As notícias repercutiram em outros países e chegaram ao conhecimento das mulheres russas, que, claro, ficaram indignadas. Uma delas fez um abaixo-assinado e desde que vi estou divulgando, porque acho que quanto mais gente assinar, melhor. Podia ser comigo. Penso em mim e em tantas viajando sozinhas por aí. Apesar de que a gente nem precisa ir longe para isso…
Leia também: Sobre os direitos das mulheres (e sobre o direito das mulheres viajarem sozinhas)

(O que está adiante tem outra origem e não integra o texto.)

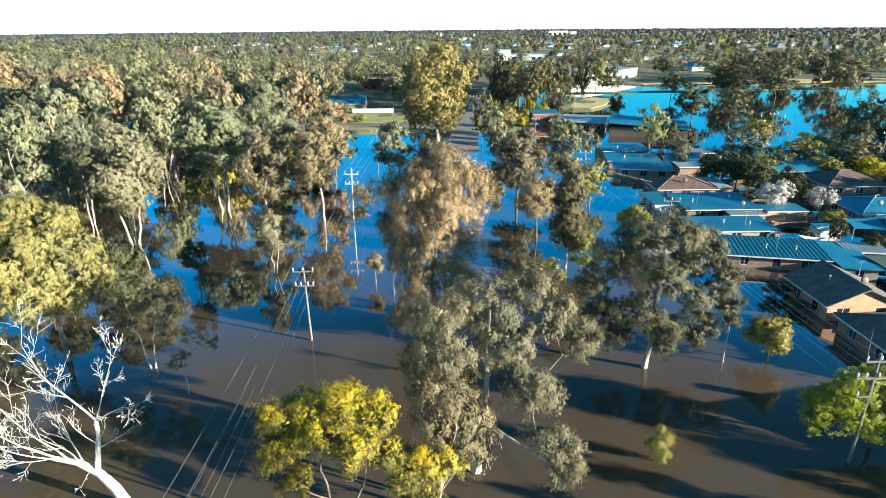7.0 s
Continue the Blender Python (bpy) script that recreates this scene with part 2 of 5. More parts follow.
def part(name, bm, mat, parent=None, label=""):
    me = bpy.data.meshes.new(name)
    bm.to_mesh(me)
    bm.free()
    me.materials.append(mat)
    ob = new(name, me)
    if parent is not None:
        ob.parent = parent
    if label:
        ob["label"] = label
    return ob


def mesh_part(name, me, parent=None, label=""):
    ob = new(name, me)
    if parent is not None:
        ob.parent = parent
    if label:
        ob["label"] = label
    return ob


def root(name, x, y, z=0.0, rz=0.0, label="", category="", group=""):
    ob = new(name)
    ob.matrix_basis = pose(x, y, z, 0, 0, rz)
    return tagged(ob, label, category, group)


def add_box(bm, x0, x1, y0, y1, z0, z1, bevel=0.0):
    m = Matrix.LocRotScale(((x0 + x1) / 2, (y0 + y1) / 2, (z0 + z1) / 2), None, (abs(x1 - x0), abs(y1 - y0), abs(z1 - z0)))
    r = bmesh.ops.create_cube(bm, size=1, matrix=m)
    if bevel:
        edges = {e for v in r["verts"] for e in v.link_edges}
        bmesh.ops.bevel(bm, geom=list(edges), offset=bevel, segments=1, affect="EDGES")


def box(*a, bevel=0.0):
    bm = bmesh.new()
    add_box(bm, *a, bevel=bevel)
    return bm


def tube(path, radii, sides, verts, faces):
    """Adds a tapered tube along path to verts and faces."""
    path = [Vector(p) for p in path]
    start = len(verts)
    up = Vector((0.31, 0.87, 0.38))
    n = len(path)
    for i, p in enumerate(path):
        d = (path[min(i + 1, n - 1)] - path[max(i - 1, 0)]).normalized()
        u = d.cross(up).normalized()
        w = d.cross(u)
        for k in range(sides):
            a = 2 * math.pi * k / sides
            verts.append(p + (u * math.cos(a) + w * math.sin(a)) * radii[i])
    for i in range(n - 1):
        for k in range(sides):
            a, b = start + i * sides + k, start + i * sides + (k + 1) % sides
            faces.append((a, b, b + sides, a + sides))
    faces.append(tuple(start + (n - 1) * sides + k for k in range(sides)))


def bent(a, b, rng, sag=0.12, steps=4):
    a, b = Vector(a), Vector(b)
    ln = (b - a).length
    side = Vector((rng.uniform(-1, 1), rng.uniform(-1, 1), rng.uniform(0.1, 1.0))) * ln * sag
    return [a.lerp(b, i / steps) + side * math.sin(math.pi * i / steps) for i in range(steps + 1)]


def leaf_points(centres, outward, length, width, droop, seed, loose=0.26):
    """Small pointed leaves, three corners each, faces turned outward and hanging by droop."""
    g = np.random.default_rng(seed)
    n = len(centres)
    nor = outward + g.normal(0, loose, (n, 3))
    nor /= np.linalg.norm(nor, axis=1)[:, None] + 1e-9
    ax = g.normal(0, 1, (n, 3))
    ax[:, 2] -= droop
    ax -= nor * (ax * nor).sum(1)[:, None]
    ax /= np.linalg.norm(ax, axis=1)[:, None] + 1e-9
    sd = np.cross(nor, ax)
    ln = (length * g.uniform(0.6, 1.3, n))[:, None]
    wd = (width * g.uniform(0.6, 1.3, n))[:, None]
    v = np.empty((n, 3, 3))
    v[:, 0] = centres + ax * ln * 0.6
    v[:, 1] = centres - ax * ln * 0.4 + sd * wd / 2
    v[:, 2] = centres - ax * ln * 0.4 - sd * wd / 2
    return v.reshape(-1, 3)


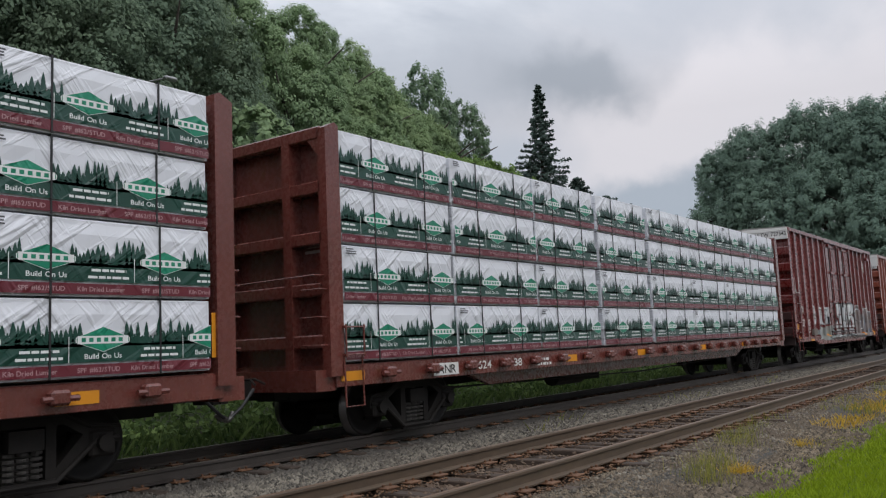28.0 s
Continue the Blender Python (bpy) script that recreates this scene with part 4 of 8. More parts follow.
def boxcar(x, label, mat, posts_l, posts_r, door, L=16.0, top=5.28, belts=(), end_top=None, twin=False, wide=(), band=.44,
           sill=.78, door_mat=None, roof_mat=None, brake=True, ribs=7, post_w=.13):
    root = car_root("boxcar", x, label, "boxcar")
    grime = GRIMY_GREEN if mat is GREEN else BRAKE_DUST
    d = .085
    py = NEAR + d
    rel = Relief(py)
    body = Shape().box(.03, L - .03, py, -py, 1.0, top - .08)
    part("body", body, mat, root)
    for sy in (1, -1):
        o = part("side_sill", Shape().box(0, L, NEAR + .01, NEAR + .12, .88, 1.06).prism([(2.9, .88), (3.4, sill - .06), (L - 3.4, sill - .06), (L - 2.9, .88)], "y", NEAR + .012, NEAR + .1), mat, root)
        o.scale.y = sy
        o = part("eave_rail", Shape().prism([(NEAR - .02, top - .14), (NEAR - .02, top - .02), (NEAR + .1, top + .02), (NEAR + .1, top - .14)], "x", 0, L), mat, root)
        o.scale.y = sy
    rel.add(0, L, .70, 1.06, NEAR + .01)
    rel.add(door[0] - .4, min(door[1] + 3.0, L - .8), .94, 1.03, NEAR - .07)
    rel.foot = lambda u: float(np.interp(u, (2.9, 3.4, L - 3.4, L - 2.9), (.88, sill - .06, sill - .06, .88)))
    # corner posts and side posts
    for u0, u1 in ((0, .1), (L - .1, L)):
        for sy in (1, -1):
            o = part("corner_post", Shape().box(u0, u1, NEAR + .003, NEAR + .14, .88, top - .1), mat, root)
            o.scale.y = sy
        rel.add(u0, u1, .88, top, NEAR + .003)
    zt = top - .14
    for u in list(posts_l) + list(posts_r):
        w = .26 if u in wide else post_w
        me = post_mesh(w, d, 1.0, zt, mat)
        part("side_post", me, None, root, "", (u, py, 0))
        part("side_post", me, None, root, "", (L - u, -py, 0)).rotation_euler.z = math.pi
        rel.add(u - w / 2 - .004, u + w / 2 + .004, 1.0, zt, NEAR)
    runs = [(posts_l[0], door[0]), (door[1], posts_r[-1])]
    for z in belts:
        for u0, u1 in runs:
            o = part("side_belt", Shape().prism([(py, z - .055), (NEAR + .008, z - .04), (NEAR + .008, z + .035), (py, z + .06)], "x", u0, u1), mat, root)
            rel.add(u0, u1, z - .04, z + .035, NEAR + .008)
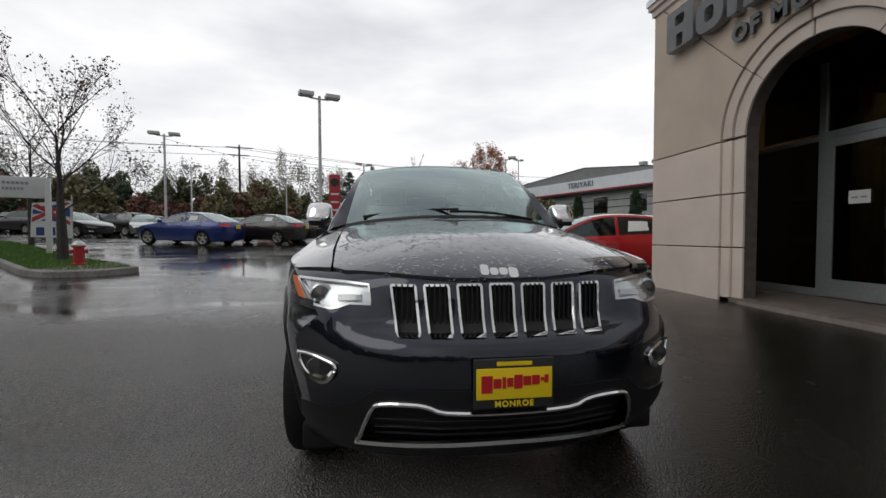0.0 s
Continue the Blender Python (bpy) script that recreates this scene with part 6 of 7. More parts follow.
west_isl = [(-6.75, 7.75), (-6.95, 7.35), (-7.5, 7.05), (-8.4, 6.95), (-9.2, 7.4), (-11.5, 9.55), (-16, 13.6), (-22, 19), (-23, 21), (-14, 14.2), (-9.4, 10.0), (-7.6, 8.6)]
inn = island("west_island", west_isl, "kerbed grass island with a concrete tip", GRASS)
grass_on([p for p in inn], 0.13, 16000, 3)
tagged(part("island_tip", sheet([(-6.95, 7.75), (-7.1, 7.4), (-7.6, 7.17), (-8.35, 7.1), (-8.9, 7.45), (-7.9, 8.7)], lambda a, b: (a, b, ground(a, b) + 0.152), 0.3), CONCRETE, None), "bare concrete tip of the grass island", "kerb", kind="structure")
n_isl = []
for s, w_ in ((-13, -1.0), (2.4, -1.15), (3.3, -0.4), (3.3, 0.5), (2.4, 1.1), (-13, 1.1)):
    n_isl.append((6.6 + 0.54 * s + 0.84 * w_, 26.2 - 0.84 * s + 0.54 * w_))
inn = island("north_island", n_isl, "kerbed planting island with fallen leaves", GRASS)
scatter_ob = scatter("fallen_leaves", [(6.6 + 0.54 * s, 26.2 - 0.84 * s, ground(6.6, 26.2) + 0.14, 1.2, 1.2, 0.012, 160) for s in range(-12, 4)], 0.05, LEAF_ORANGE, None, 4)
tagged(scatter_ob, "fallen orange leaves on the planting island", "leaves", kind="stuff")
rng = random.Random(5)
lv = scatter("stray_leaves", [(rng.uniform(-8, 6), rng.uniform(-4, 9), 0, 0.01, 0.01, 0.002, 1) for _ in range(60)], 0.028, LEAF_BROWN, None, 12)
for v in lv.data.vertices:
    v.co.z = ground(v.co.x, v.co.y) + 0.006 + 0.004 * rng.random()
tagged(lv, "stray wet fallen leaves on the asphalt", "leaves", kind="stuff")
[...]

E entre gols e zebras e jogadas polêmicas e craques e crushs, a Copa do Mundo vem sendo também uma oportunidade para falar de temas importantes. Eu sei que para muitos ainda é complicado lidar com as mudanças pelas quais a sociedade vem passando, a desconstrução é um processo lento e que talvez nunca se concretize totalmente. Mas nós precisamos (em primeira pessoa mesmo, porque me incluo) estar minimamente abertos a ouvir e refletir. Não tem nada de errado assumir que pensava de outra forma, que estava errado, repensar e agir de forma diferente.
Assédio não é brincadeira e nem divertido. Causa constrangimento, humilhação. A palavra chave é consentimento – se não há, então é assédio. Ponto. Não é uma questão de opinião ou, muito menos, de posição política. Também não é sobre pensar na mãe, na irmã, na filha. É simplesmente pensar que nós somos, todas e todos, seres humanos e que ninguém é superior a ninguém. Não é tão difícil assim, vai?
Aí vem gente comentando que não precisava de tanto. Olha, precisava sim. Eles fizeram, eles filmaram, eles são adultos, têm uma boa condição de vida, são bem informados, se alguém exagerou e pegou pesado foram eles. Pois agora que arquem com as consequências! E sem essa de dizer que o mundo está chato. Eu tenho certeza que, para quem respeita os outros, está (e ficará) cada dia melhor.